L'Afrobeats est né dans les années 2000, d'un mélange, entre autres styles, de l'Afrobeat (sans s) du légendaire Fela Kuti, musicien qui s'est battu toute sa vie contre la corruption, et de l'influence du hip-hop venu des Etats-Unis.
"Les premiers artistes étaient assez politiques, mais quand le genre s'est mis à rapporter beaucoup, les paroles se sont lissées", dit M. Aigbokhaevbolo.
Jusque récemment, les chansons étaient surtout des odes au capitalisme version "Naija", célébrant la réussite, les grosses voitures et les conquêtes féminines, ou des déclarations d'amour un peu mielleuses.
Mais un mouvement historique de protestation de la jeunesse, qui a éclaté en octobre 2020, a "donné une nouvelle dimension" au genre, selon le journaliste.
Alors que des milliers de jeunes protestaient dans les rues contre les violences policières et la mauvaise gouvernance, les stars de l'Afrobeats sont soudainement sorties de leur mutisme, affichant leur soutien sur les réseaux sociaux et bien plus encore.
Burna Boy avait acheté de gigantesques espaces publicitaires pour y afficher les slogans de ce mouvement ("EndSARS"). Davido avait mené une manifestation dans la capitale Abuja, où il avait posé le genou à terre face aux policiers, et Wizkid avait harangué une foule de Nigérians de la diaspora à Londres.
Après la répression sanglante du mouvement, de nombreux artistes avaient rendu hommage aux victimes, comme Burna Boy avec son morceau "20.10.2020", date où l'armée a tiré sur des manifestants à Lagos.
Mais depuis, le mutisme est redevenu la règle. "On ne les entend pas", renchérit Osikhena Dirisu, directeur des programmes de la radio The Beat.
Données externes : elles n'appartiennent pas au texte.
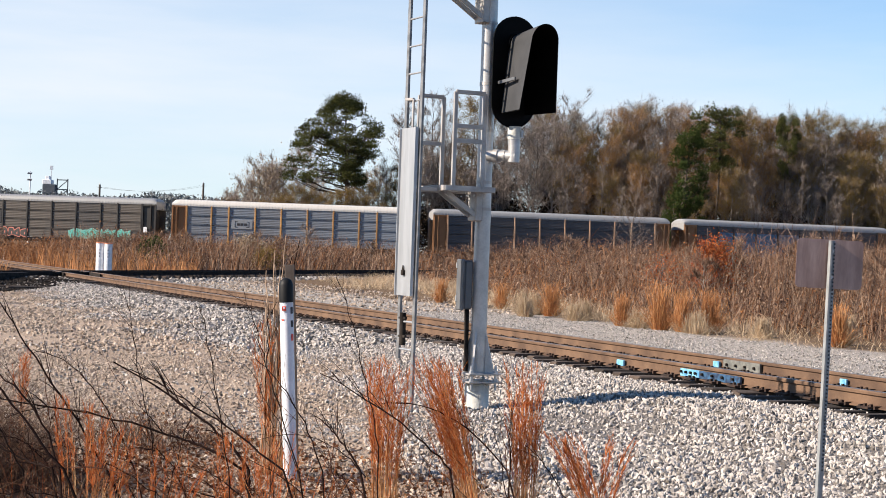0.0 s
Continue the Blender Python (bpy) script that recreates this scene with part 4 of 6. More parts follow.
def elbow(parent, z):
    """The pipe arm that carries a signal head: out of the mast, round a bend, up."""
    arm = part("pipe_arm", Geo().tube([(0, -0.06, z), (0.1, -0.18, z), (0.222, -0.326, z)], 0.064, 20).tube([(0.2, -0.3, z - 0.066), (0.2, -0.3, z), (0.2, -0.3, z + 0.2)], 0.066, 20), M_ALU, parent, "aluminium pipe elbow")
    part("clamp_band", Geo().tube([(0.05, -0.12, z), (0.085, -0.163, z)], 0.078, 16), M_ALU_DULL, arm)
    part("clamp_band", Geo().tube([(0.125, -0.212, z), (0.14, -0.23, z)], 0.071, 16), M_ALU_DULL, arm)
    cap = part("collar", Geo().tube([(0.2, -0.3, z + 0.19), (0.2, -0.3, z + 0.33)], 0.075, 16), M_CONCRETE, arm, "beige cast collar")
    part("collar_lug", Geo().box((0.26, -0.35, z + 0.25), (0.03, 0.05, 0.08)), M_GALV, cap)
    return Vector((0.2, -0.3, z + 0.33))


def channel(a, b, w, d):
    """An upright folded sheet, w wide along y, with lips d deep towards -x."""
    o = [(0, -w / 2), (0, w / 2), (-d, w / 2), (-d, w / 2 - 0.012), (-0.014, w / 2 - 0.016), (-0.014, -w / 2 + 0.016), (-d, -w / 2 + 0.012), (-d, -w / 2)]
    n = len(o)
    vs = [(a[0] + x, a[1] + y, z) for z in (a[2], b[2]) for x, y in o]
    return Geo().add(vs, [(k, (k + 1) % n, n + (k + 1) % n, n + k) for k in range(n)] + [tuple(reversed(range(n))), tuple(range(n, 2 * n))])


def stadium(w, h, n=14):
    r = w / 2
    top = [(r * math.cos(math.pi * i / n), h / 2 - r + r * math.sin(math.pi * i / n)) for i in range(n + 1)]
    return top + [(-x, -z) for x, z in top]


def signal_head(parent, foot):
    """A three-light head: oval background plate, deep open-bottomed hood, housing behind. Faces -y."""
    c = foot + Vector((-0.03, 0, 0.60))
    head = part("background_plate", Geo().slab(stadium(0.55, 1.24), 0.02, pose(*c)), M_BLACK, parent, "matt black oval signal background plate")
    hood = Geo()
    # half widths where the hood leaves the plate and at its mouth, narrowing upwards, and how far it reaches out
    n, low, bend = 14, -0.46, 0.28
    steps = [(-1, low), (-1, low * 0.5), (-1, 0.0)] + [(math.cos(math.pi - math.pi * i / n), bend + math.sin(math.pi * i / n)) for i in range(n + 1)] + [(1, 0.0), (1, low * 0.5), (1, low)]
    vs, inner, m = [], [], len(steps)
    for k, h in steps:
        f = min(1.0, (min(h, bend) - low) / (bend - low))
        wb, wf = 0.155 - 0.075 * f, 0.228 - 0.062 * f
        zb, zf = (h, h) if h < bend else (bend + (h - bend) * 0.13, bend + (h - bend) * 0.185)
        y = c.y - (0.56 + 0.13 * (zf - low) / 0.9)
        vs += [(c.x + k * wb, c.y - 0.012, c.z + zb), (c.x + k * wf, y, c.z + zf)]
        inner += [(c.x + k * wf, y, c.z + zf), (c.x + k * wf * 0.96, y, c.z + zf - 0.008), (c.x + k * wb * 0.95, c.y - 0.012, c.z + zb - 0.008)]
    hood.add(vs, [(2 * i, 2 * i + 1, 2 * i + 3, 2 * i + 2) for i in range(m - 1)], True)
    hood_ob = part("hood", hood, M_HOOD, head, "dull black sheet-metal hood")
    # a separate near-black skin puts the shade inside the hood into colour
    lining = Geo().add(inner, [(3 * i + k, 3 * i + k + 1, 3 * i + k + 4, 3 * i + k + 3) for i in range(m - 1) for k in range(2)], True)
    part("hood_lining", lining, M_BLACK, hood_ob, "hood's inside, near-black for the shade within")
    part("hood_strap", Geo().bar((c.x - 0.20, c.y - 0.01, c.z - 0.13), (c.x - 0.215, c.y - 0.42, c.z - 0.115), 0.02, 0.035), M_BOX, hood_ob, "grey hood strap")
    for z in (0.32, 0.0, -0.32):
        part("lens", Geo().tube([(c.x, c.y - 0.012, c.z + z), (c.x, c.y - 0.05, c.z + z)], [0.11, 0.10], 20), M_BLACK, head, "dark unlit lens")
    part("lamp_housing", Geo().box((c.x, c.y + 0.09, c.z), (0.3, 0.16, 0.98), bevel=0.02), M_BLACK, head, "black lamp housing")
    return head


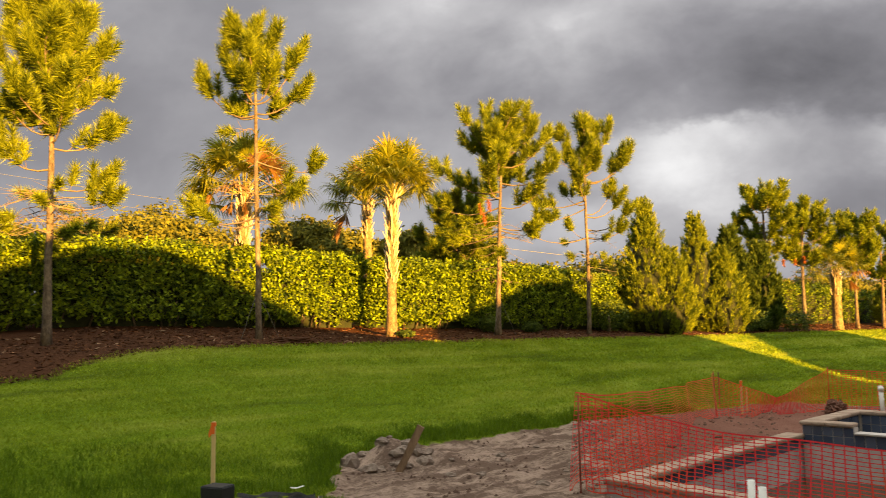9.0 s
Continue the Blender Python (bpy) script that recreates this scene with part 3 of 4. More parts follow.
def palm(u, s, height, smooth_to, seed, crown=1.0, fronds=34, dead_side=None, lean=(0.0, 0.0), girth=0.19, stalk=0.9, steep=(1.5, 0.25), dry=0.0,
         label="sabal palm with cross-hatched leaf bases below its crown"):
    rnd = random.Random(seed)
    x, y = xy(u, s)
    ob = base("palm_tree", x, y, ground_z(x, y) - 0.05, label, "palm tree", "palms along the bank")

    def stem(t):
        return Vector((lean[0] * height * t * t, lean[1] * height * t * t, height * t))
    trunk = Tubes()
    ts = [i / 16 for i in range(17)]
    trunk.add([stem(t) for t in ts], [girth * (1.25 - 1.2 * t if t < 0.13 else 1.0 + 0.05 * math.sin(40 * t)) for t in ts], 14)
    child("trunk", trunk.mesh("trunk", M_PALMBARK), ob)
    boots = Tubes()
    rows = int((1 - smooth_to) * height / 0.12)
    for i in range(rows):
        t = smooth_to + (0.97 - smooth_to) * i / rows
        for k in range(5):
            ang = 2.4 * i + 1.2566 * k + rnd.uniform(-0.35, 0.35)
            out, o = Vector((math.cos(ang), math.sin(ang), 0)), stem(t)
            size = rnd.uniform(0.8, 1.25) * (0.7 + 0.5 * (t - smooth_to) / (1 - smooth_to))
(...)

Ni lorsqu'il s'agit de soutenir les campagnes d'inscriptions sur les listes électorales, ou de soutenir un candidat en particulier.
"Cela me déçoit, ils nous ont mobilisés durant EndSARS, et aujourd'hui, aucun n'appelle les jeunes à aller voter, ou à soutenir Peter Obi, le candidat des jeunes", dit Ifiy, 30 ans, qui soutient l'outsider de cette présidentielle.
A 61 ans, cet ancien gouverneur, soutenu par une partie de la jeunesse et du mouvement EndSARS, s'est imposé comme un challenger crédible face à Tinubu et Atiku.
Mais hormis P-Square, le jumeaux auteurs de titres à succès dans les années 2010 comme "Alingo", les superstars affichant leur soutien à Obi sont rares, selon M. Dirisu. Les célébrités s'investissent peu en politique, "car au Nigeria, il vaut mieux ne pas se faire ennemi du pouvoir", selon M. Aigbokhaevbolo.
A contrario, les hommes politiques, eux, ont besoin de l'Afrobeats : "Une campagne électorale sans musique, c'est juste inimaginable."
Alors, dans les meetings, les enceintes crachent à la chaine les tubes du moment, utilisés le plus souvent sans aucun droit. Les refrains entraînants permettent de chauffer à bloc les partisans ou les foules d'indigents payés pour remplir les stades avant l'arrivée des candidats.
La musique permet aussi d'humaniser, voire rajeunir, les candidats, à l'image de Tinubu qui a fait le buzz pendant sa campagne en esquissant des pas de danse du tube "Buga" de Kizz Daniel.
Enfin, les artistes inconnus à l'international et qui peinent à monétiser leur musique, sont souvent rémunérés par les partis pour chanter lors de ces meetings, comme Portable pour le parti au pouvoir ou Timi Dakolo pour l'opposition.
Critiqués sur les réseaux sociaux, les deux artistes ont affirmé prendre l'argent... là où il se trouve.